• **What needs to be done**: Print all of the lines exactly. Any picture among them stays out.

• **Supplied records**:
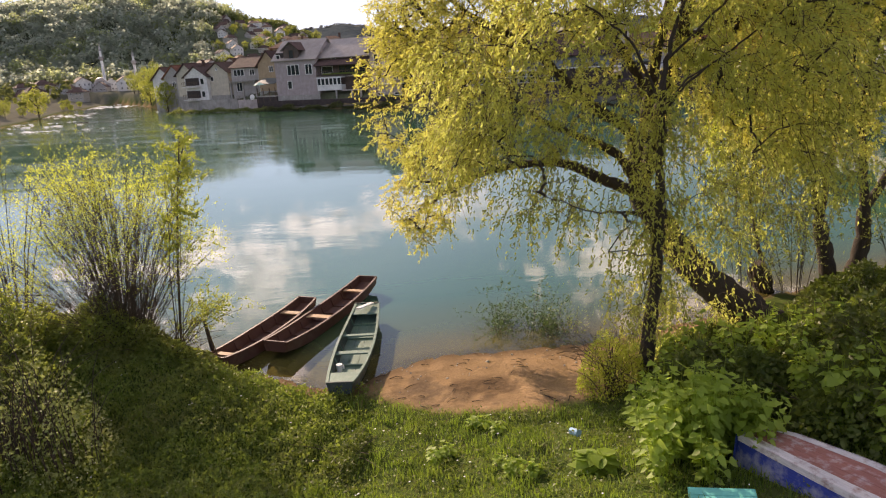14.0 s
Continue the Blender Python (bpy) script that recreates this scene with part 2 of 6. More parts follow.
def ground_material():
    """Grass, sand and mud by the water, meadow and woodland floor farther off: each by its zone on the sheet."""
    m, n = material("ground_cover")
    pos = n.add("ShaderNodeNewGeometry").outputs["Position"]
    zone = {k: n.add("ShaderNodeAttribute", attribute_name=k).outputs["Fac"] for k in ("sand", "damp", "meadow", "wood", "ridge", "town")}
    fine, mid, wide = n.noise(pos, 9.0, 5, 0.7), n.noise(pos, 1.3, 5, 0.6), n.noise(pos, 0.03, 5, 0.6)
    grass = n.mix(mid, (0.040, 0.060, 0.016), (0.095, 0.13, 0.035))
    grass = n.mix(n.ramp(fine, [(0.5, (0, 0, 0)), (0.75, (0.6, 0.6, 0.6))]), grass, (0.14, 0.10, 0.055))
    sand = n.mix(mid, (0.20, 0.13, 0.070), (0.40, 0.27, 0.15))
    sand = n.mix(n.ramp(n.noise(pos, 0.9, 4, 0.6, w=2.0), [(0.52, (0, 0, 0)), (0.64, (0.75, 0.75, 0.75))]), sand, (0.13, 0.095, 0.065))
    sand = n.mix(0.6, sand, n.ramp(n.noise(pos, 22, 4, 0.75), [(0.3, (0.62, 0.60, 0.58)), (0.7, (1.2, 1.2, 1.2))]), "MULTIPLY")
    meadow = n.mix(n.ramp(wide, [(0.35, (0, 0, 0)), (0.65, (1, 1, 1))]), (0.070, 0.10, 0.020), (0.17, 0.20, 0.040))
    meadow = n.mix(n.ramp(n.noise(pos, 0.012, 6, 0.6, dist=0.8), [(0.48, (0, 0, 0)), (0.56, (0.75, 0.75, 0.75))]), meadow, (0.060, 0.068, 0.026))
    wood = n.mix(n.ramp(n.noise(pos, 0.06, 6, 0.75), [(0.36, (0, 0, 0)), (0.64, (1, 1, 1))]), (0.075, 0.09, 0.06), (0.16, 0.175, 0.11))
    # far forest tinted blue-grey, which paints the distance haze into its colour
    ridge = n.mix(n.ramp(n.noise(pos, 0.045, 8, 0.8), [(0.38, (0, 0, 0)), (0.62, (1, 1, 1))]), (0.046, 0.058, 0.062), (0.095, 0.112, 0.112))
    town = n.mix(mid, (0.10, 0.10, 0.075), (0.20, 0.19, 0.15))
    sand = n.mix(n.math("MULTIPLY", zone["damp"], n.ramp(fine, [(0.25, (1, 1, 1)), (0.75, (0.45, 0.45, 0.45))])), sand, (0.085, 0.058, 0.038))
    c = n.mix(zone["sand"], grass, sand)
    c = n.mix(zone["meadow"], c, meadow)
    c = n.mix(zone["wood"], c, wood)
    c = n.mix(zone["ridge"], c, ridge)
    c = n.mix(zone["town"], c, town)
    h = n.math("ADD", fine, n.math("MULTIPLY", mid, 2.0))
    b = n.add("ShaderNodeBump", {"Height": h, "Strength": 0.7, "Distance": 0.05})
    p = n.add("ShaderNodeBsdfPrincipled", {"Base Color": c, "Roughness": 1.0, "Normal": b.outputs[0], "Specular IOR Level": 0.0})
    n.add("ShaderNodeOutputMaterial", {0: p.outputs[0]})
    return m


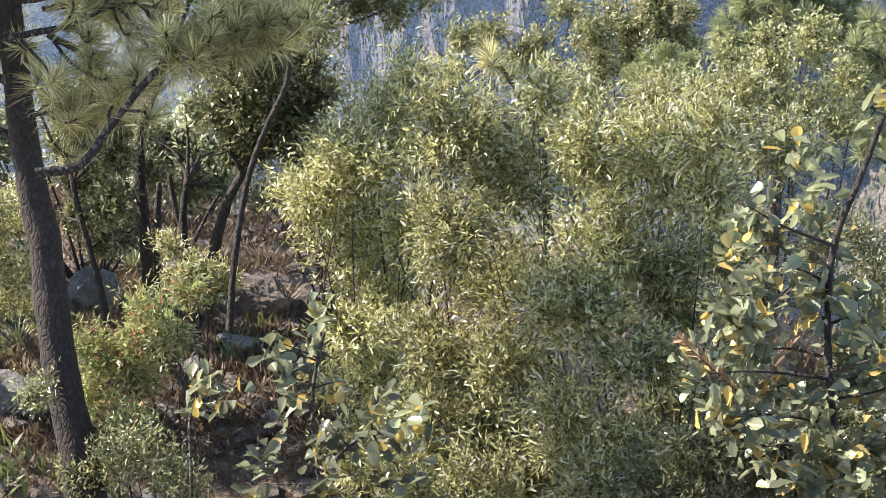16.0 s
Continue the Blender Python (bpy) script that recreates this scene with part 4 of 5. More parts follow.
bough(pine, [at(39.49, -11.76, 10.22), at(38.11, -10.98, 10.21), at(36.47, -10.72, 10.21), at(35.20, -11.12, 10.21), at(34.29, -10.81, 10.20)], 0.014, 0.006, [at(34.30, -9.92, 10.10), at(34.66, -10.55, 10.11), at(35.57, -9.74, 10.11), at(36.66, -9.47, 10.11), at(37.38, -9.29, 10.11), at(38.11, -9.82, 10.11), at(34.12, -10.72, 10.10), at(36.12, -10.37, 10.11), at(37.21, -10.36, 10.11), at(38.65, -10.26, 10.12)], TUFTS_DARK, rnd, 0.86, 17, 0.19, up=0.5)
bough(pine, [at(43.48, -7.45, 10.23), at(41.64, -7.83, 10.22), at(39.68, -7.50, 10.22), at(38.24, -7.16, 10.22), at(37.17, -7.26, 10.21), at(35.74, -7.09, 10.21)], 0.026, 0.011, [at(35.21, -6.91, 10.11), at(35.57, -6.47, 10.11), at(36.81, -6.29, 10.11), at(37.35, -6.82, 10.11), at(38.24, -6.64, 10.12), at(39.14, -7.16, 10.12), at(40.38, -6.79, 10.12), at(34.85, -7.17, 10.11)], TUFTS_DARK, rnd, 0.86, 21, 0.24, up=0.5)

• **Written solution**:
14.0 s
Continue the Blender Python (bpy) script that recreates this scene with part 2 of 6. More parts follow.
def ground_material():
    """Grass, sand and mud by the water, meadow and woodland floor farther off: each by its zone on the sheet."""
    m, n = material("ground_cover")
    pos = n.add("ShaderNodeNewGeometry").outputs["Position"]
    zone = {k: n.add("ShaderNodeAttribute", attribute_name=k).outputs["Fac"] for k in ("sand", "damp", "meadow", "wood", "ridge", "town")}
    fine, mid, wide = n.noise(pos, 9.0, 5, 0.7), n.noise(pos, 1.3, 5, 0.6), n.noise(pos, 0.03, 5, 0.6)
    grass = n.mix(mid, (0.040, 0.060, 0.016), (0.095, 0.13, 0.035))
    grass = n.mix(n.ramp(fine, [(0.5, (0, 0, 0)), (0.75, (0.6, 0.6, 0.6))]), grass, (0.14, 0.10, 0.055))
    sand = n.mix(mid, (0.20, 0.13, 0.070), (0.40, 0.27, 0.15))
    sand = n.mix(n.ramp(n.noise(pos, 0.9, 4, 0.6, w=2.0), [(0.52, (0, 0, 0)), (0.64, (0.75, 0.75, 0.75))]), sand, (0.13, 0.095, 0.065))
    sand = n.mix(0.6, sand, n.ramp(n.noise(pos, 22, 4, 0.75), [(0.3, (0.62, 0.60, 0.58)), (0.7, (1.2, 1.2, 1.2))]), "MULTIPLY")
    meadow = n.mix(n.ramp(wide, [(0.35, (0, 0, 0)), (0.65, (1, 1, 1))]), (0.070, 0.10, 0.020), (0.17, 0.20, 0.040))
    meadow = n.mix(n.ramp(n.noise(pos, 0.012, 6, 0.6, dist=0.8), [(0.48, (0, 0, 0)), (0.56, (0.75, 0.75, 0.75))]), meadow, (0.060, 0.068, 0.026))
    wood = n.mix(n.ramp(n.noise(pos, 0.06, 6, 0.75), [(0.36, (0, 0, 0)), (0.64, (1, 1, 1))]), (0.075, 0.09, 0.06), (0.16, 0.175, 0.11))
    # far forest tinted blue-grey, which paints the distance haze into its colour
    ridge = n.mix(n.ramp(n.noise(pos, 0.045, 8, 0.8), [(0.38, (0, 0, 0)), (0.62, (1, 1, 1))]), (0.046, 0.058, 0.062), (0.095, 0.112, 0.112))
    town = n.mix(mid, (0.10, 0.10, 0.075), (0.20, 0.19, 0.15))
    sand = n.mix(n.math("MULTIPLY", zone["damp"], n.ramp(fine, [(0.25, (1, 1, 1)), (0.75, (0.45, 0.45, 0.45))])), sand, (0.085, 0.058, 0.038))
    c = n.mix(zone["sand"], grass, sand)
    c = n.mix(zone["meadow"], c, meadow)
    c = n.mix(zone["wood"], c, wood)
    c = n.mix(zone["ridge"], c, ridge)
    c = n.mix(zone["town"], c, town)
    h = n.math("ADD", fine, n.math("MULTIPLY", mid, 2.0))
    b = n.add("ShaderNodeBump", {"Height": h, "Strength": 0.7, "Distance": 0.05})
    p = n.add("ShaderNodeBsdfPrincipled", {"Base Color": c, "Roughness": 1.0, "Normal": b.outputs[0], "Specular IOR Level": 0.0})
    n.add("ShaderNodeOutputMaterial", {0: p.outputs[0]})
    return m


16.0 s
Continue the Blender Python (bpy) script that recreates this scene with part 4 of 5. More parts follow.
bough(pine, [at(39.49, -11.76, 10.22), at(38.11, -10.98, 10.21), at(36.47, -10.72, 10.21), at(35.20, -11.12, 10.21), at(34.29, -10.81, 10.20)], 0.014, 0.006, [at(34.30, -9.92, 10.10), at(34.66, -10.55, 10.11), at(35.57, -9.74, 10.11), at(36.66, -9.47, 10.11), at(37.38, -9.29, 10.11), at(38.11, -9.82, 10.11), at(34.12, -10.72, 10.10), at(36.12, -10.37, 10.11), at(37.21, -10.36, 10.11), at(38.65, -10.26, 10.12)], TUFTS_DARK, rnd, 0.86, 17, 0.19, up=0.5)
bough(pine, [at(43.48, -7.45, 10.23), at(41.64, -7.83, 10.22), at(39.68, -7.50, 10.22), at(38.24, -7.16, 10.22), at(37.17, -7.26, 10.21), at(35.74, -7.09, 10.21)], 0.026, 0.011, [at(35.21, -6.91, 10.11), at(35.57, -6.47, 10.11), at(36.81, -6.29, 10.11), at(37.35, -6.82, 10.11), at(38.24, -6.64, 10.12), at(39.14, -7.16, 10.12), at(40.38, -6.79, 10.12), at(34.85, -7.17, 10.11)], TUFTS_DARK, rnd, 0.86, 21, 0.24, up=0.5)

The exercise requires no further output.